Außenminister Michael Spindelegger (ÖVP) rechnet mit einem westlichen Militäreinsatz gegen das syrische Regime "in den nächsten Tagen". Vor Journalisten betonte er am Freitag in Wien erneut, die österreichische Ablehnung eines Eingreifens ohne UNO-Mandat. Sollte jedoch der Sicherheitsrat zustimmen, werde auch Österreich zumindest passiv eine Militärintervention mittragen. Gefahr für die im syrischen Nachbarland Libanon stationierten österreichischen Blauhelmsoldaten sieht er vorerst nicht.

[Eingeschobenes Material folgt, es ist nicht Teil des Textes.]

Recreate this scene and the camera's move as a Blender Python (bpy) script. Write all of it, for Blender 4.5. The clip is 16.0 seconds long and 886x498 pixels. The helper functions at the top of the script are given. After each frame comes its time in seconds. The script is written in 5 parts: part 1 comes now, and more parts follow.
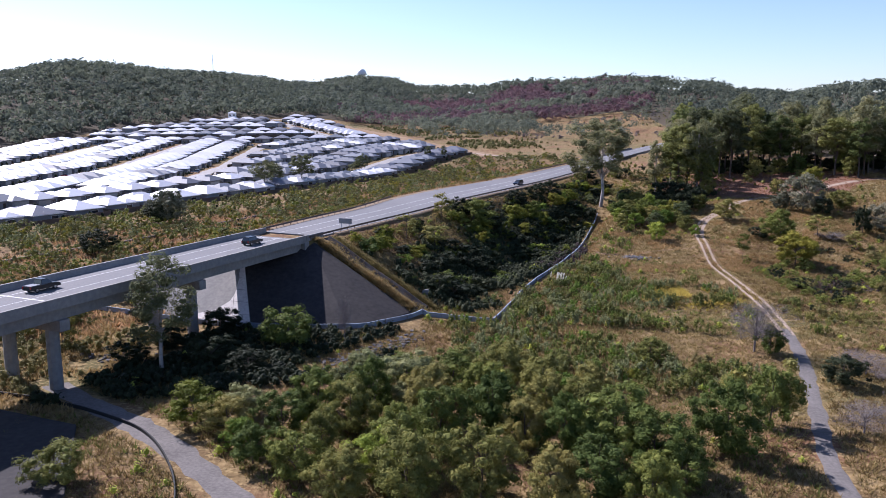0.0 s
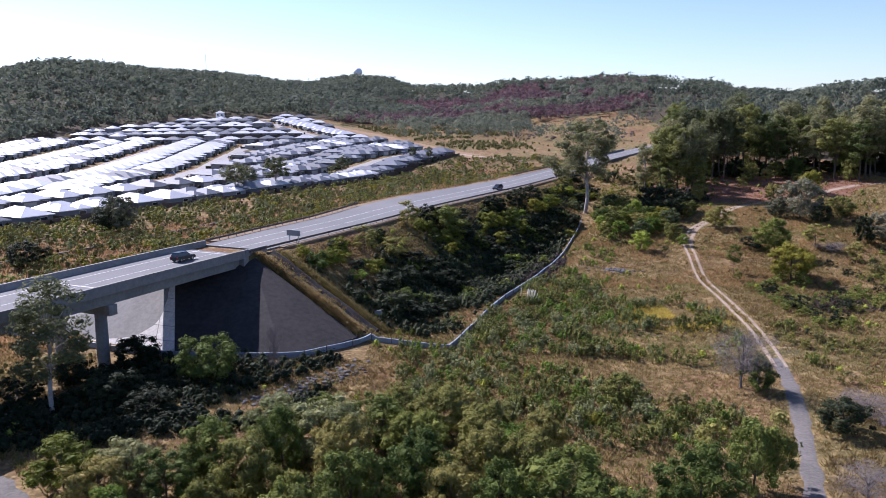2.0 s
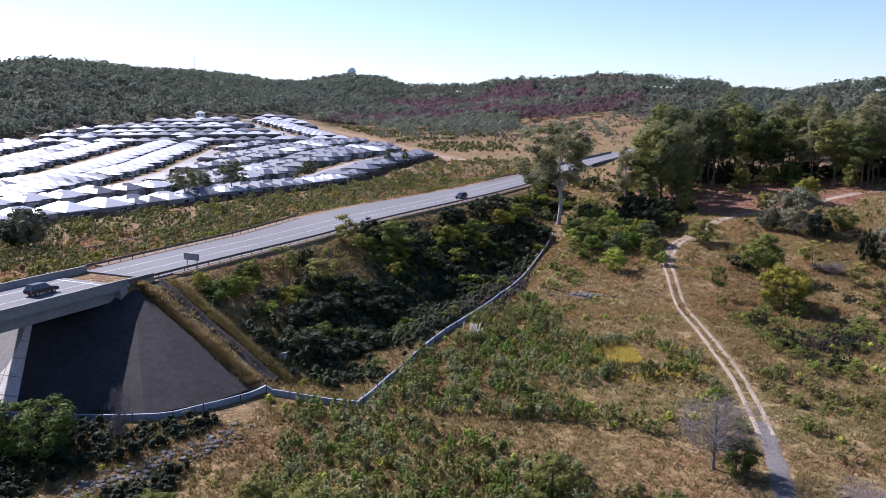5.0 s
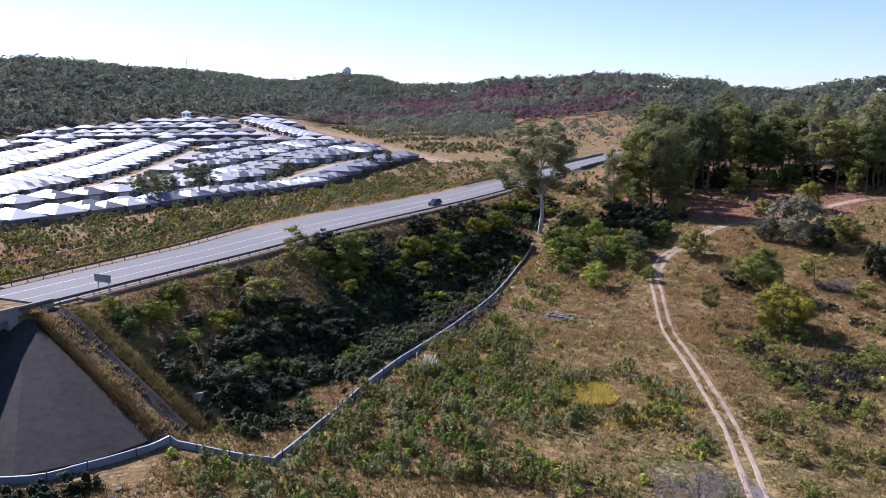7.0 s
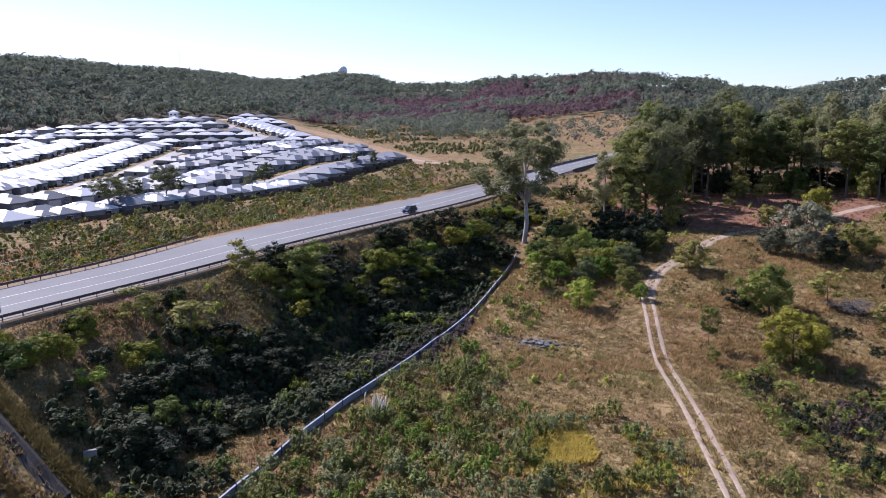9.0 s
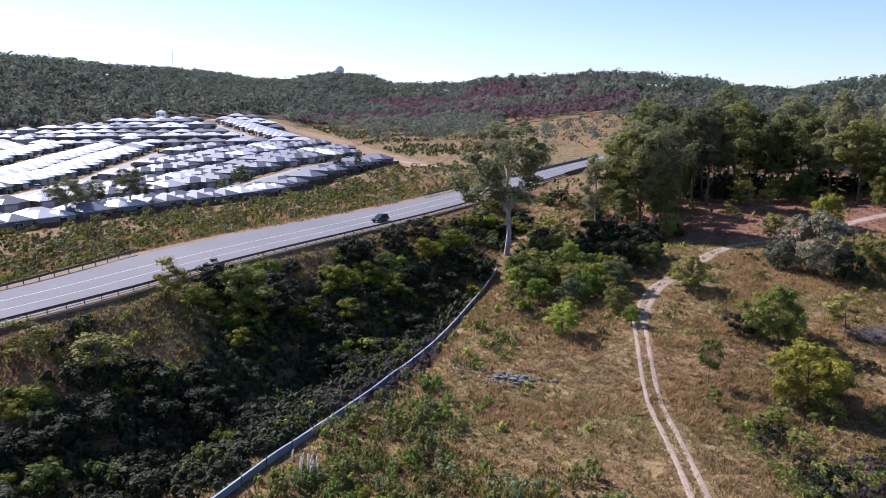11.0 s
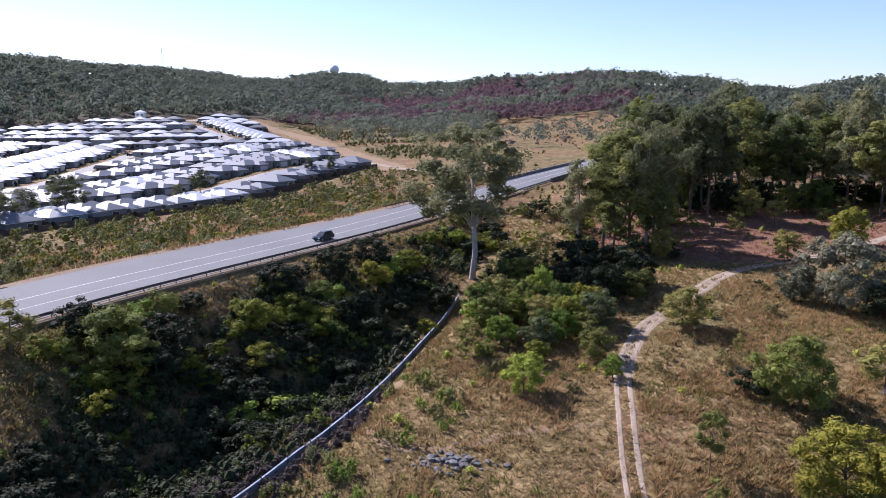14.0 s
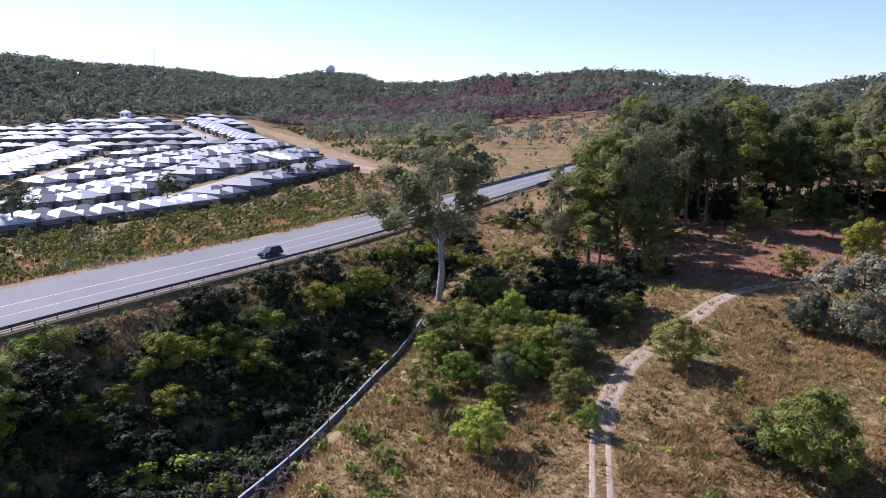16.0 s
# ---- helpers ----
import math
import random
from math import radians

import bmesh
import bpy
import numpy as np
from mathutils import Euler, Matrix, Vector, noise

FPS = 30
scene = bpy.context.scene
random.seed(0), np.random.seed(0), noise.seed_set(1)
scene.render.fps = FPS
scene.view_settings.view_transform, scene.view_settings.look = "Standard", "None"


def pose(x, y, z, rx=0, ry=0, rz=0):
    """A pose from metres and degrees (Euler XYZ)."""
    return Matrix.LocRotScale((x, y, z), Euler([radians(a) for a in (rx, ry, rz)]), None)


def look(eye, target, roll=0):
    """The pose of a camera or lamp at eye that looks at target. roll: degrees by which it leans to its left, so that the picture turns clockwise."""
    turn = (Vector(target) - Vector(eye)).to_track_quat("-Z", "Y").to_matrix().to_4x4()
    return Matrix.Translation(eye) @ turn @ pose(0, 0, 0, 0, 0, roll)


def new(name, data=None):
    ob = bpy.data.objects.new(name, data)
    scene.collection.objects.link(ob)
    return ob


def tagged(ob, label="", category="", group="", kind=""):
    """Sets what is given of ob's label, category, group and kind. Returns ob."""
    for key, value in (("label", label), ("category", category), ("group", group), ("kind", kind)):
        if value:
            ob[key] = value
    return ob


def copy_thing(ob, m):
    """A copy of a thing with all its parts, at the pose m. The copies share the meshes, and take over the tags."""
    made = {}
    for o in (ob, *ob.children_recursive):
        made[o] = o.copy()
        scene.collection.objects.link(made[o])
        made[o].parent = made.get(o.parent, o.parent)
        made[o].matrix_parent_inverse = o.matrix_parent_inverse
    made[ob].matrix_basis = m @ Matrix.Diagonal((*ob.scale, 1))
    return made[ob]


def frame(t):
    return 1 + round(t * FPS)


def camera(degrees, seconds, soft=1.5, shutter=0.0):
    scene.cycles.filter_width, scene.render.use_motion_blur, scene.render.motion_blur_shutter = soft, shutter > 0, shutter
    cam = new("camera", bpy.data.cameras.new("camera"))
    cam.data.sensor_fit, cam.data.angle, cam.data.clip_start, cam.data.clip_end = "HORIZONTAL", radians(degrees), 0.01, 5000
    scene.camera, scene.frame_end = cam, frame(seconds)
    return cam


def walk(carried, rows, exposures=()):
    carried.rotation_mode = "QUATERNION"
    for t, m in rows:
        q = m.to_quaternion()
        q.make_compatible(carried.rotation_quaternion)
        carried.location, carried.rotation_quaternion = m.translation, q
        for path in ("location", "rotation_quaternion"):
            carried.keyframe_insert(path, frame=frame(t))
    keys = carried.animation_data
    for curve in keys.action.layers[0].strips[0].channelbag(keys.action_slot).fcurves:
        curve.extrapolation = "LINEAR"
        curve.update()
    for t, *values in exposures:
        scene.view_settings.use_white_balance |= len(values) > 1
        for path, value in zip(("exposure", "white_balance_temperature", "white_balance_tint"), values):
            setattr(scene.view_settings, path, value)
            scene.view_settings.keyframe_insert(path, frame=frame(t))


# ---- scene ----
cam = camera(59.0, 16.0, soft=0.85)
ROWS = [  # seconds, place, pitch, roll, yaw
    (0.0, 0.00, 0.00, 36.00, -9.768, -0.000, 0.000),
    (0.5, 2.09, 4.24, 36.06, -9.774, 0.000, 0.018),
    (1.0, 4.26, 8.50, 36.11, -9.780, 0.000, 0.030),
    (1.5, 6.48, 12.74, 36.17, -9.792, 0.000, 0.030),
    (2.0, 8.71, 16.96, 36.28, -9.804, 0.000, 0.036),
    (2.5, 11.00, 21.18, 36.33, -9.804, 0.000, 0.042),
    (3.0, 13.20, 25.42, 36.39, -9.810, 0.000, 0.030),
    (3.5, 15.34, 29.71, 36.41, -9.816, 0.000, 0.030),
    (4.0, 17.41, 34.08, 36.46, -9.822, 0.000, 0.030),
    (6.5, 27.31, 56.19, 36.63, -9.827, 0.000, -0.006),
    (7.0, 29.15, 60.67, 36.62, -9.833, 0.000, -0.018),
    (7.5, 30.89, 65.23, 36.56, -9.839, 0.000, -0.030),
    (8.0, 32.42, 69.83, 36.53, -9.851, 0.000, -0.042),
    (8.5, 33.87, 74.49, 36.49, -9.845, 0.000, -0.042),
    (9.0, 35.37, 79.14, 36.43, -9.845, 0.000, -0.036),
    (11.5, 43.05, 102.09, 36.18, -9.827, 0.000, -0.006),
    (12.0, 44.55, 106.73, 36.15, -9.822, 0.000, 0.000),
    (12.5, 46.11, 111.40, 36.10, -9.816, 0.000, 0.012),
    (13.0, 47.65, 116.05, 36.05, -9.816, 0.000, 0.006),
    (13.5, 49.18, 120.68, 36.06, -9.816, 0.000, 0.012),
    (14.0, 50.76, 125.29, 36.06, -9.810, 0.000, 0.018),
    (14.5, 52.35, 129.88, 36.05, -9.804, 0.000, 0.024),
    (15.0, 53.99, 134.44, 36.06, -9.816, 0.000, 0.024),
    (15.5, 55.67, 138.99, 36.05, -9.810, 0.000, 0.024),
    (16.0, 57.38, 143.52, 36.00, -9.798, 0.000, 0.024),
]
walk(cam, [(t, pose(x, y, z, 90 + pitch, roll, yaw)) for t, x, y, z, pitch, roll, yaw in ROWS], exposures=[(0.0, 0.95, 5790, 25), (16.0, 0.95, 5790, 25)])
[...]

Ein zeitlich begrenzter Angriff würde die Machtbalance im Bürgerkrieg nicht entscheiden und er fürchte, dass der Westen mit in den Krieg hineingezogen werde. Ohne Resolution des UNO-Sicherheitsrates sei Österreich als neutrales Land verpflichtet, sich nicht einzumischen - das gelte auch für Überflugsrechte. Für die rund 170 österreichischen Blauhelmsoldaten im Libanon sieht Spindelegger gegenwärtig keine Gefahr.

Der Vizekanzler präsentierte am Freitag auch das Ergebnis einer IFK-Studie über die Einstellung der Österreicher zu einem Militärschlag gegen Syrien. Demnach lehnen 26 Prozent ein militärisches Eingreifen grundsätzlich ab, 30 Prozent sehen darin nur den letzten Ausweg, 21 Prozent würden es nur mit UNO-Mandat unterstützen, 17 Prozent auch ohne. Die Studie wurde im Auftrag des Außenministeriums durchgeführt, 500 Personen wurden befragt.